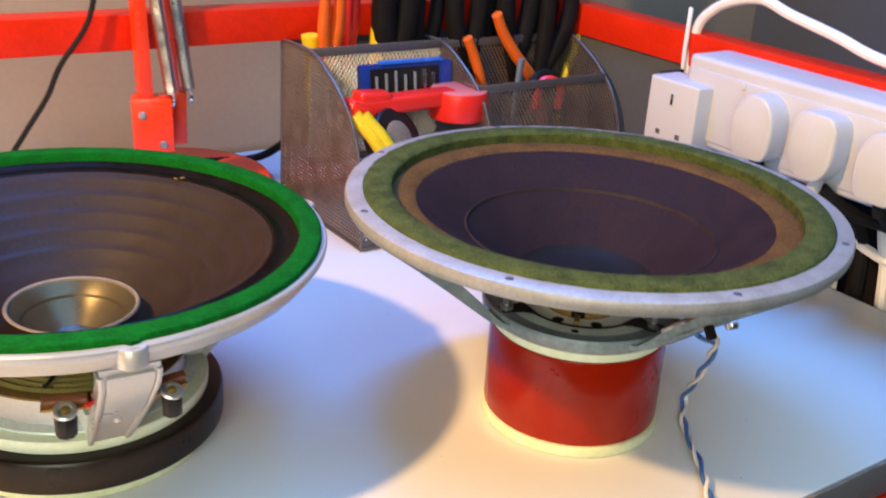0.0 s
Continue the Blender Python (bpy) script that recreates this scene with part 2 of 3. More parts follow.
# ---- the bench and the room ----
def bench():
    top = tagged(link(box(2.4, 0.76, 0.027, pose(-0.852, 0.2325, -0.0137), 0.0012), "worktop", LAMINATE), "white laminate worktop with a worn grey front edge", "worktop", kind="structure")
    part("edge_band", box(2.4, 0.003, 0.026, pose(-0.852, -0.1492, -0.0142), 0.0008), EDGE_GREY, top, "grey plastic edge band")
    part("edge_lip", box(2.4, 0.0022, 0.0022, pose(-0.852, -0.1496, -0.0012), 0.0009), EDGE_LIP, top, "scuffed pale lip of the edge band")
    part("edge_band", box(0.003, 0.755, 0.026, pose(0.3492, 0.2325, -0.0142), 0.0008), EDGE_GREY, top)
    beam = tagged(link(box(2.4, 0.04, 0.045, pose(-0.852, -0.132, -0.0508), 0.003), "front_beam", RED_STEEL), "red painted steel beam under the worktop", "beam", kind="structure")
    part("beam_lip", box(2.4, 0.006, 0.006, pose(-0.852, -0.152, -0.0312), 0.0025), RED_STEEL, beam)
    for nm, m, size in (("back_rail", pose(-0.85, 0.470, 0.176), (2.36, 0.03, 0.032)), ("side_rail", pose(0.345, 0.06, 0.176), (0.03, 0.80, 0.032))):
        tagged(link(box(*size, m, 0.002), nm, RED_STEEL), "red painted steel rail above the worktop", "rail", kind="structure")
    tagged(link(box(0.04, 0.04, 2.0, pose(0.35, 0.475, 0.2), 0.003), "corner_post", RED_STEEL), "red painted steel corner post of the bench", "post", kind="structure")


def room():
    def wall(name, size, m, material, label):
        tagged(link(box(*size, m), name, material, smooth=0), label, "wall", kind="structure")
    wall("wall_back", (4.6, 0.1, 3.2), pose(-0.85, 0.67, 0.75), WALL, "beige matt painted wall behind the bench")
    wall("wall_right", (0.1, 4.3, 3.2), pose(0.95, -1.45, 0.75), WALL_PLAIN, "grey matt painted side wall")
    wall("wall_left", (0.1, 4.3, 3.2), pose(-3.1, -1.45, 0.75), WALL_PLAIN, "grey matt painted far wall")
    wall("wall_front", (4.6, 0.1, 3.2), pose(-0.85, -3.55, 0.75), WALL_PLAIN, "grey matt painted wall opposite the bench")
    tagged(link(box(4.6, 4.3, 0.1, pose(-0.85, -1.45, -0.9), 0), "floor", FLOOR_MAT, smooth=0), "dark floor under the bench", "floor", kind="structure")
    tagged(link(box(4.6, 4.3, 0.1, pose(-0.85, -1.45, 2.4), 0), "ceiling", CEIL, smooth=0), "white ceiling", "ceiling", kind="structure")
    tagged(link(box(0.012, 0.377, 0.1585, pose(0.3410, 0.2645, 0.0800), 0.001), "side_board", WALL_DARK, smooth=0), "grey board under the side rail", "board", kind="structure")
    tagged(link(box(0.012, 0.60, 0.9, pose(0.42, -0.20, -0.30), 0.001), "dark_board", BLACK_SOFT, smooth=0), "black board beside the worktop", "board", kind="structure")


bench()
room()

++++

**TASK TO COMPLETE**: Give an exact copy of the material, leaving out every picture.

**EXERCISE SOLUTION**:
0.0 s
Continue the Blender Python (bpy) script that recreates this scene with part 2 of 3. More parts follow.
# ---- the bench and the room ----
def bench():
    top = tagged(link(box(2.4, 0.76, 0.027, pose(-0.852, 0.2325, -0.0137), 0.0012), "worktop", LAMINATE), "white laminate worktop with a worn grey front edge", "worktop", kind="structure")
    part("edge_band", box(2.4, 0.003, 0.026, pose(-0.852, -0.1492, -0.0142), 0.0008), EDGE_GREY, top, "grey plastic edge band")
    part("edge_lip", box(2.4, 0.0022, 0.0022, pose(-0.852, -0.1496, -0.0012), 0.0009), EDGE_LIP, top, "scuffed pale lip of the edge band")
    part("edge_band", box(0.003, 0.755, 0.026, pose(0.3492, 0.2325, -0.0142), 0.0008), EDGE_GREY, top)
    beam = tagged(link(box(2.4, 0.04, 0.045, pose(-0.852, -0.132, -0.0508), 0.003), "front_beam", RED_STEEL), "red painted steel beam under the worktop", "beam", kind="structure")
    part("beam_lip", box(2.4, 0.006, 0.006, pose(-0.852, -0.152, -0.0312), 0.0025), RED_STEEL, beam)
    for nm, m, size in (("back_rail", pose(-0.85, 0.470, 0.176), (2.36, 0.03, 0.032)), ("side_rail", pose(0.345, 0.06, 0.176), (0.03, 0.80, 0.032))):
        tagged(link(box(*size, m, 0.002), nm, RED_STEEL), "red painted steel rail above the worktop", "rail", kind="structure")
    tagged(link(box(0.04, 0.04, 2.0, pose(0.35, 0.475, 0.2), 0.003), "corner_post", RED_STEEL), "red painted steel corner post of the bench", "post", kind="structure")


def room():
    def wall(name, size, m, material, label):
        tagged(link(box(*size, m), name, material, smooth=0), label, "wall", kind="structure")
    wall("wall_back", (4.6, 0.1, 3.2), pose(-0.85, 0.67, 0.75), WALL, "beige matt painted wall behind the bench")
    wall("wall_right", (0.1, 4.3, 3.2), pose(0.95, -1.45, 0.75), WALL_PLAIN, "grey matt painted side wall")
    wall("wall_left", (0.1, 4.3, 3.2), pose(-3.1, -1.45, 0.75), WALL_PLAIN, "grey matt painted far wall")
    wall("wall_front", (4.6, 0.1, 3.2), pose(-0.85, -3.55, 0.75), WALL_PLAIN, "grey matt painted wall opposite the bench")
    tagged(link(box(4.6, 4.3, 0.1, pose(-0.85, -1.45, -0.9), 0), "floor", FLOOR_MAT, smooth=0), "dark floor under the bench", "floor", kind="structure")
    tagged(link(box(4.6, 4.3, 0.1, pose(-0.85, -1.45, 2.4), 0), "ceiling", CEIL, smooth=0), "white ceiling", "ceiling", kind="structure")
    tagged(link(box(0.012, 0.377, 0.1585, pose(0.3410, 0.2645, 0.0800), 0.001), "side_board", WALL_DARK, smooth=0), "grey board under the side rail", "board", kind="structure")
    tagged(link(box(0.012, 0.60, 0.9, pose(0.42, -0.20, -0.30), 0.001), "dark_board", BLACK_SOFT, smooth=0), "black board beside the worktop", "board", kind="structure")


bench()
room()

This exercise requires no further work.